USDJPY has been rising for the third consecutive trading session; investors don’t need “safe haven” assets. The Japanese Yen continues falling against the USD. The current quote for the instrument is 115.77. Today’s statistics showed that the PPI in Japan was 8.6% y/y in January, a bit worse than in December, but better than the expected reading of 8.2% y/y. The indicator is now at the highs of 1985 but the Bank of Japan isn’t expecting it to force any surges in inflation. The BoJ Governor said that such a possibility is rather unlikely.
The head of the Japanese regulator provided a lot of comments today about its monetary policy. For example, he said that the “soft” monetary policy may continue in the country longer than it was planned because of low inflation (the target remains at 2.0%). At the same time, the regulator mentioned the fact of salary growth as a basis for inflation boost. Another factor mentioned today implied that households can’t stand price surges.

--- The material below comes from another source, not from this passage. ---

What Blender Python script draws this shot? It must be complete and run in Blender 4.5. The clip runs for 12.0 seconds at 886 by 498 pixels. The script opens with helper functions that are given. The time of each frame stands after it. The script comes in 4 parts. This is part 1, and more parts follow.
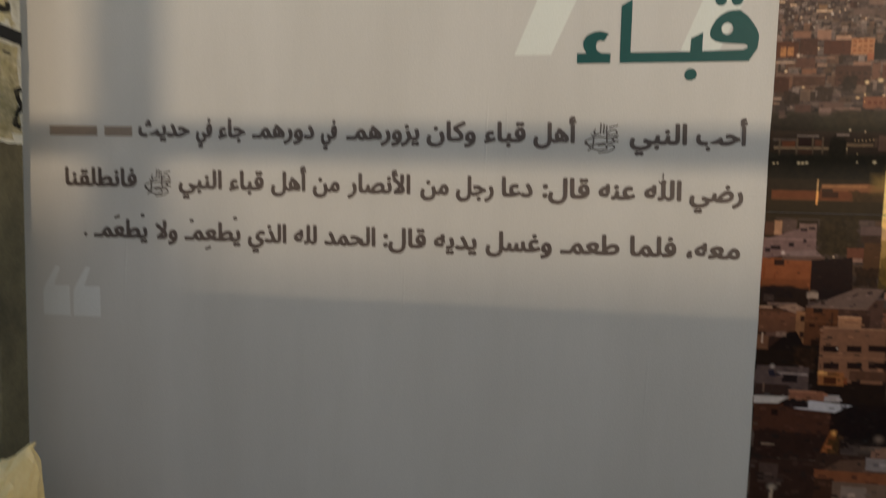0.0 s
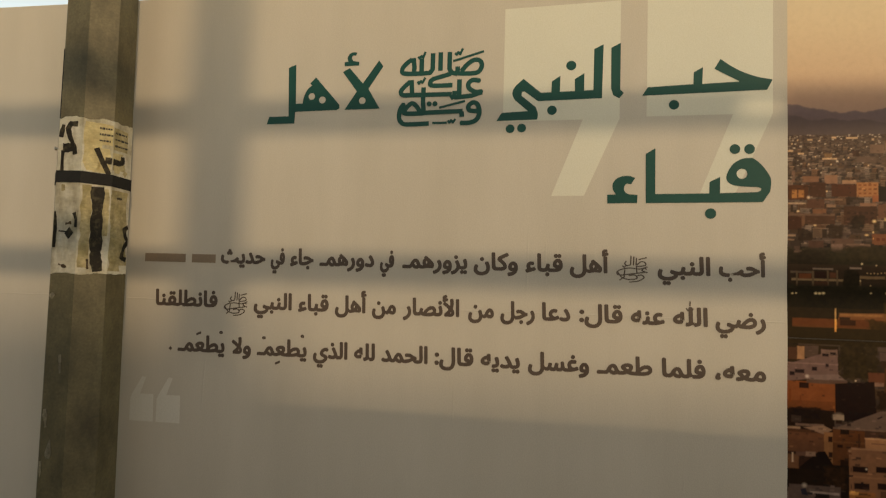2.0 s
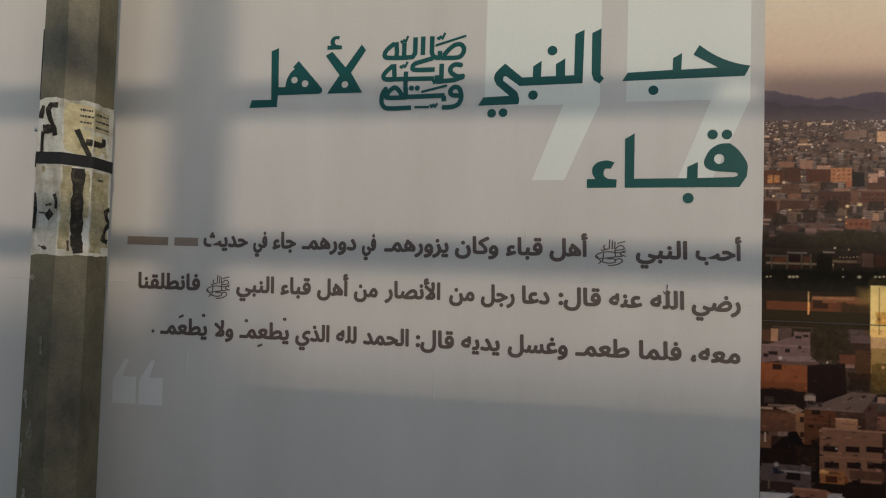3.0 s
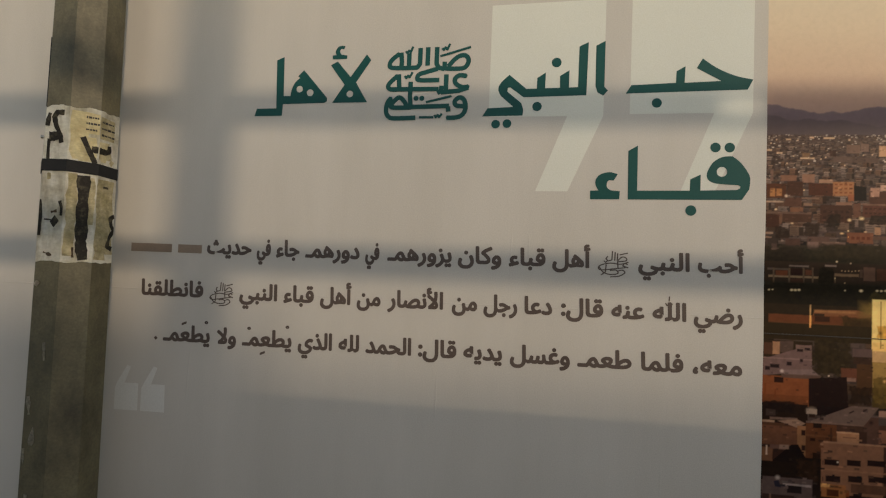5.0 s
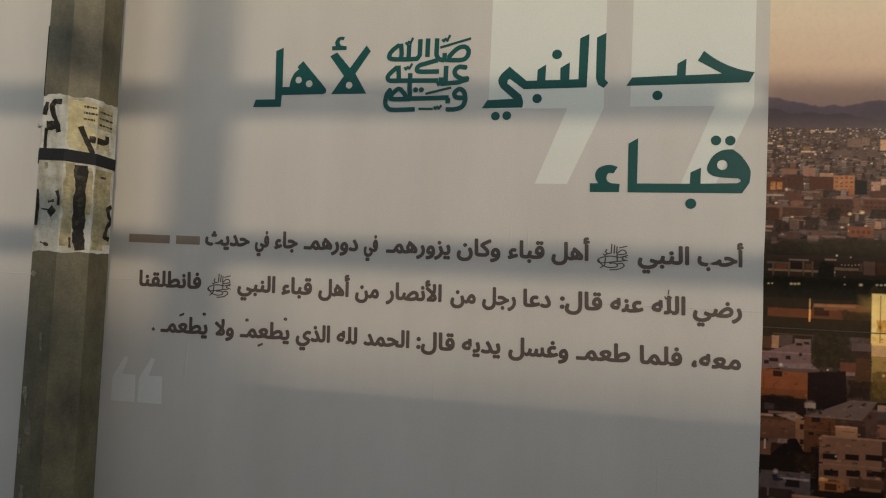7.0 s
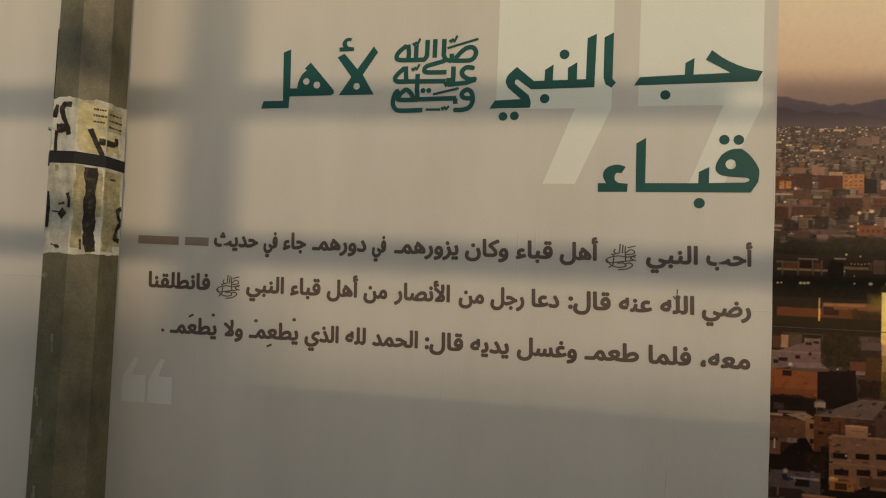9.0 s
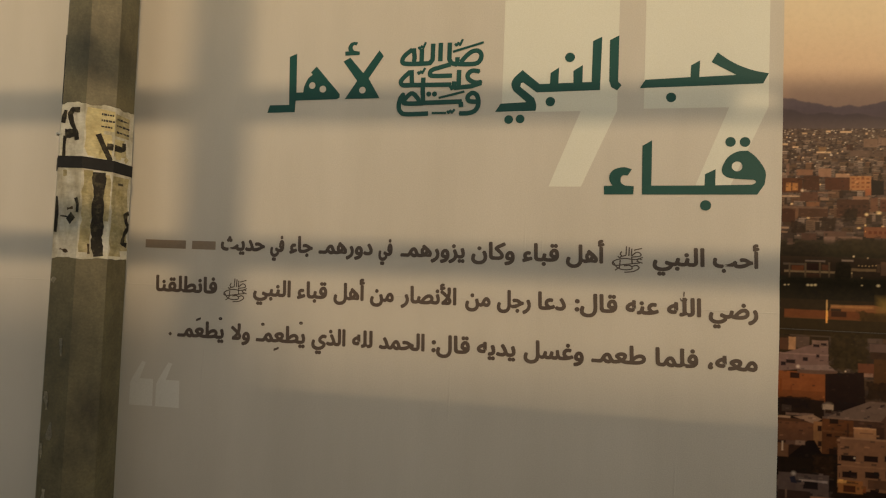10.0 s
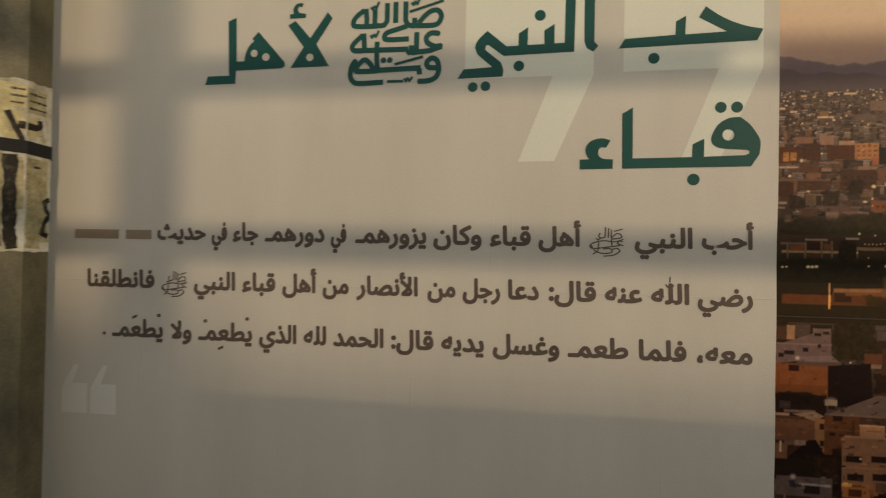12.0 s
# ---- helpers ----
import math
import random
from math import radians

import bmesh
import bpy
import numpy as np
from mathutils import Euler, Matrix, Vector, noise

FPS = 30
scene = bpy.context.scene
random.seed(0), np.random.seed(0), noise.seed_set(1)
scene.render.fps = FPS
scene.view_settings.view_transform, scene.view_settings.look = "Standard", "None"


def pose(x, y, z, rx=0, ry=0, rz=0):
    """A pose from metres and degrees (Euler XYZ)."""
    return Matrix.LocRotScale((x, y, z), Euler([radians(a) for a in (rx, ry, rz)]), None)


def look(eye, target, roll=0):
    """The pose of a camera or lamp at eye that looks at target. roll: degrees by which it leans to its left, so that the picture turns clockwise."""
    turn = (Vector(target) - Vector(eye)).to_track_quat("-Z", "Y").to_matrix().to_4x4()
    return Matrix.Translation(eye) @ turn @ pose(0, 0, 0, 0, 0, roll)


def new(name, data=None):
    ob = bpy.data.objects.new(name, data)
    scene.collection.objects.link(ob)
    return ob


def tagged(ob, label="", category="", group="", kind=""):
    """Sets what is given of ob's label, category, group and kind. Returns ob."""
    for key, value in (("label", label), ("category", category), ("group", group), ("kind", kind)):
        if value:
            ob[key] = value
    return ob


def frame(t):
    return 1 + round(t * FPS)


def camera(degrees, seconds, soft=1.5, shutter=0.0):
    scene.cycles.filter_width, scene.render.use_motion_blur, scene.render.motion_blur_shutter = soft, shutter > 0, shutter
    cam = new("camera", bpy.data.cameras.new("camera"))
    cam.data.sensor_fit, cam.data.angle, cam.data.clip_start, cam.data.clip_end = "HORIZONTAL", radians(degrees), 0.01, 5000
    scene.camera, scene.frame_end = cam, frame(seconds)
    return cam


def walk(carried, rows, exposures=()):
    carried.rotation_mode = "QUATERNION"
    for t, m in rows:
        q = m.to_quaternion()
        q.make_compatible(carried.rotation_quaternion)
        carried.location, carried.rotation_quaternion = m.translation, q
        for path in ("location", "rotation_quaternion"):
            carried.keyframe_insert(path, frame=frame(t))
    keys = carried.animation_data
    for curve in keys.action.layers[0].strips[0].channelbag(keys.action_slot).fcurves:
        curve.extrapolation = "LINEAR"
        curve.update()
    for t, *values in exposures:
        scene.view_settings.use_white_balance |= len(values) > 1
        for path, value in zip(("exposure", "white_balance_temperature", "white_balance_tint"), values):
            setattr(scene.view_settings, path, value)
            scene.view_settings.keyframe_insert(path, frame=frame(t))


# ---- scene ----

The BoJ is expecting the salary growth to boost eventually. The regulator believes that the time to discuss the revision of its “soft” monetary policy hasn’t come yet. The key aspect is that the BoJ thinks it’s inappropriate to use monetary steps to solve the problems of energy price fluctuations. Probably, other global regulators may “take a leaf” out of the BoJ’s book. The demand for the Yen is low because investors like risks and don’t need “safe haven” assets.